● Exercise instructions: Return each line containing "with".

● Data provided:
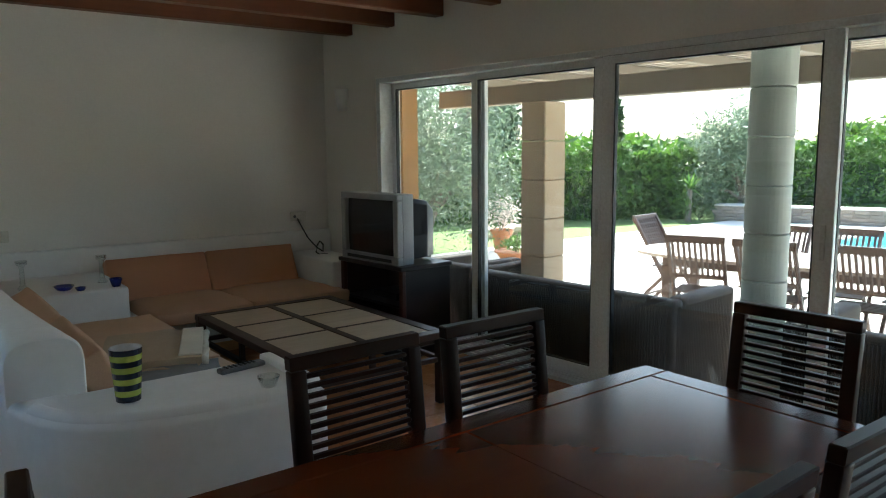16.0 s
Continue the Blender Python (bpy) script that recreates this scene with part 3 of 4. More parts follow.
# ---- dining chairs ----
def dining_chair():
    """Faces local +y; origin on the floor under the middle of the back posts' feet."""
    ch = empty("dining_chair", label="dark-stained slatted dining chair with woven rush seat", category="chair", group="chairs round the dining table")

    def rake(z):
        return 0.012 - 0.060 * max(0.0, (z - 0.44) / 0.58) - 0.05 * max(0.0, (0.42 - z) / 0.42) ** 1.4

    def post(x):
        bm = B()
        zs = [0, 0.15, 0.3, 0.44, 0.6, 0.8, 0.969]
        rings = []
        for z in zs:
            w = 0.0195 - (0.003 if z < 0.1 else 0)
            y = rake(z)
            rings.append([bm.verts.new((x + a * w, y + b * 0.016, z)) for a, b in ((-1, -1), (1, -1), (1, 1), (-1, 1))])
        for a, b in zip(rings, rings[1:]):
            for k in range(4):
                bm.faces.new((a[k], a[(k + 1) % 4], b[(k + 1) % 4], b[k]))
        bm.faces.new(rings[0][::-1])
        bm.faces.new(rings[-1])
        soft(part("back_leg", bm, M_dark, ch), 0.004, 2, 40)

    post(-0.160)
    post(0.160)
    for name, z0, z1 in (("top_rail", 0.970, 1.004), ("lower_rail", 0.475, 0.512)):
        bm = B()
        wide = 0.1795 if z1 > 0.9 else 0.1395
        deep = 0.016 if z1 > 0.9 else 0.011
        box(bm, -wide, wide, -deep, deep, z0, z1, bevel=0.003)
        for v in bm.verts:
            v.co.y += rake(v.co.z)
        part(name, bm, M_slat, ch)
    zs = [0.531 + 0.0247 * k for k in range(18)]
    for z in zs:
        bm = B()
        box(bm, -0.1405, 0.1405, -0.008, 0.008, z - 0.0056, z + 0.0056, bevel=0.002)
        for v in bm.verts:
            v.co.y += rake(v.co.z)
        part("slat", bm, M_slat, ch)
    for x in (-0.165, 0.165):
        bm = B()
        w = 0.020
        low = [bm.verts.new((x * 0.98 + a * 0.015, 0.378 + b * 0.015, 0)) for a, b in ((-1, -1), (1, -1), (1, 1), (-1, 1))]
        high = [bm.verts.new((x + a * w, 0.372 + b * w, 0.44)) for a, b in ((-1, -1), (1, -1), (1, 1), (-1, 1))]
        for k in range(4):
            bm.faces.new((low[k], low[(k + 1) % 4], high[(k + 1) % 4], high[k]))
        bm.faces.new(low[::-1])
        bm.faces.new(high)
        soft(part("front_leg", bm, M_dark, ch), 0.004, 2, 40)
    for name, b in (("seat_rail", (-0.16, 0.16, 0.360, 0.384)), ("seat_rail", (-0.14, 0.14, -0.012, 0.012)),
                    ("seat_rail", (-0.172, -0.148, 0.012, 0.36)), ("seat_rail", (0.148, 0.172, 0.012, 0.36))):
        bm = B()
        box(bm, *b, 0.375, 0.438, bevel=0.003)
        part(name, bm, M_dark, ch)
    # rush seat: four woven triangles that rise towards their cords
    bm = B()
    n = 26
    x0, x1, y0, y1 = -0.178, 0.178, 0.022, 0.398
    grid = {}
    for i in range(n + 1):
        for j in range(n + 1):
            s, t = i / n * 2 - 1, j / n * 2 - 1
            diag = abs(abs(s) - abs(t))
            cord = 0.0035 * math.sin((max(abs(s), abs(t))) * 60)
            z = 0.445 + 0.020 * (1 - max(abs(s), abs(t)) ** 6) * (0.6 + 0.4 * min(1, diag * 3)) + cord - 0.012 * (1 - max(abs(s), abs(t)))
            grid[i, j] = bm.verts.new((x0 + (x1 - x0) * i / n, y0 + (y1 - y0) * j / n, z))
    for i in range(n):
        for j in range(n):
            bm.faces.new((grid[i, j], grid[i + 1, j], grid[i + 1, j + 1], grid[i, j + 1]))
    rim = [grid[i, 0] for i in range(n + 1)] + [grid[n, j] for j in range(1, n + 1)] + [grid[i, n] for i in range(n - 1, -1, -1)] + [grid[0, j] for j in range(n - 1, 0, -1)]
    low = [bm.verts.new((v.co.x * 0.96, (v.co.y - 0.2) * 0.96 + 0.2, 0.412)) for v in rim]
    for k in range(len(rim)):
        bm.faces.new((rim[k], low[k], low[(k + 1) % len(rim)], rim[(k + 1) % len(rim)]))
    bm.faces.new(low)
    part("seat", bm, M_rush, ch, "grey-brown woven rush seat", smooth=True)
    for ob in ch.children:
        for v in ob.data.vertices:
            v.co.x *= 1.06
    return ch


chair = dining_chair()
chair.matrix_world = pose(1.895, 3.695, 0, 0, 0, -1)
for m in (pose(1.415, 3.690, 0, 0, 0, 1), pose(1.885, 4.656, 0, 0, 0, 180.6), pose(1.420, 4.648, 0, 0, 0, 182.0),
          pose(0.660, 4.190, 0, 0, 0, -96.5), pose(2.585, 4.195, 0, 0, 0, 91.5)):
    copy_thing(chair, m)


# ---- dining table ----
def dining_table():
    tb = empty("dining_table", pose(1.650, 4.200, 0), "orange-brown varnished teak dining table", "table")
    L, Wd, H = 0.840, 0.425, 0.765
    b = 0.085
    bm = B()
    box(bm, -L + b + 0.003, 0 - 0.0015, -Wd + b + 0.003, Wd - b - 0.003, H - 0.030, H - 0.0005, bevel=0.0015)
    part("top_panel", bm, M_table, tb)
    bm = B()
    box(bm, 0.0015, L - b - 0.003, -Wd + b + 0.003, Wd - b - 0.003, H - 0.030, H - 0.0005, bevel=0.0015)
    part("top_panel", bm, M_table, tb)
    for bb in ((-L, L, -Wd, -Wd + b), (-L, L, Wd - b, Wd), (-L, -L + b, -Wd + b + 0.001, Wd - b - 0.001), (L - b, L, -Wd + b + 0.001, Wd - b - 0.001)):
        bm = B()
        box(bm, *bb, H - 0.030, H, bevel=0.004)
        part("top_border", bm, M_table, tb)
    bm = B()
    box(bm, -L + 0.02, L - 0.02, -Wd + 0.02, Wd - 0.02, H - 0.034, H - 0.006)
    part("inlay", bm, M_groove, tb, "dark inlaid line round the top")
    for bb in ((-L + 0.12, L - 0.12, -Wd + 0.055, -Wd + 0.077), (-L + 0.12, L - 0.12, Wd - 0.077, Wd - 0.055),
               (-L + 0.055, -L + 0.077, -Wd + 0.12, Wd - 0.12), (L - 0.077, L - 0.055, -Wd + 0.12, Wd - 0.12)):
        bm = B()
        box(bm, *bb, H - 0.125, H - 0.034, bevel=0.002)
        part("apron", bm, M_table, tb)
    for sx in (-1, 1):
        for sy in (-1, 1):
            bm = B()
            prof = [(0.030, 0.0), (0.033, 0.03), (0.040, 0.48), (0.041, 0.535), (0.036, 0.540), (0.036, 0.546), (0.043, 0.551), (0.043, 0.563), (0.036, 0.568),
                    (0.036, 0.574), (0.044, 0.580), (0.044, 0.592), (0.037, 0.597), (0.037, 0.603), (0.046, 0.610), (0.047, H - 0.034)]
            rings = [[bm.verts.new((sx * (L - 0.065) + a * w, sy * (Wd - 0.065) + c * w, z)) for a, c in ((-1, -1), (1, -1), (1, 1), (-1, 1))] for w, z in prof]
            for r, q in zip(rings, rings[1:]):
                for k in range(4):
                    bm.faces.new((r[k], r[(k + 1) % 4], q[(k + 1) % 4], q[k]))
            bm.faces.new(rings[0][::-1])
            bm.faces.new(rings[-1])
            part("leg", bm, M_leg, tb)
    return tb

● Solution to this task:
Continue the Blender Python (bpy) script that recreates this scene with part 3 of 4. More parts follow.
    ch = empty("dining_chair", label="dark-stained slatted dining chair with woven rush seat", category="chair", group="chairs round the dining table")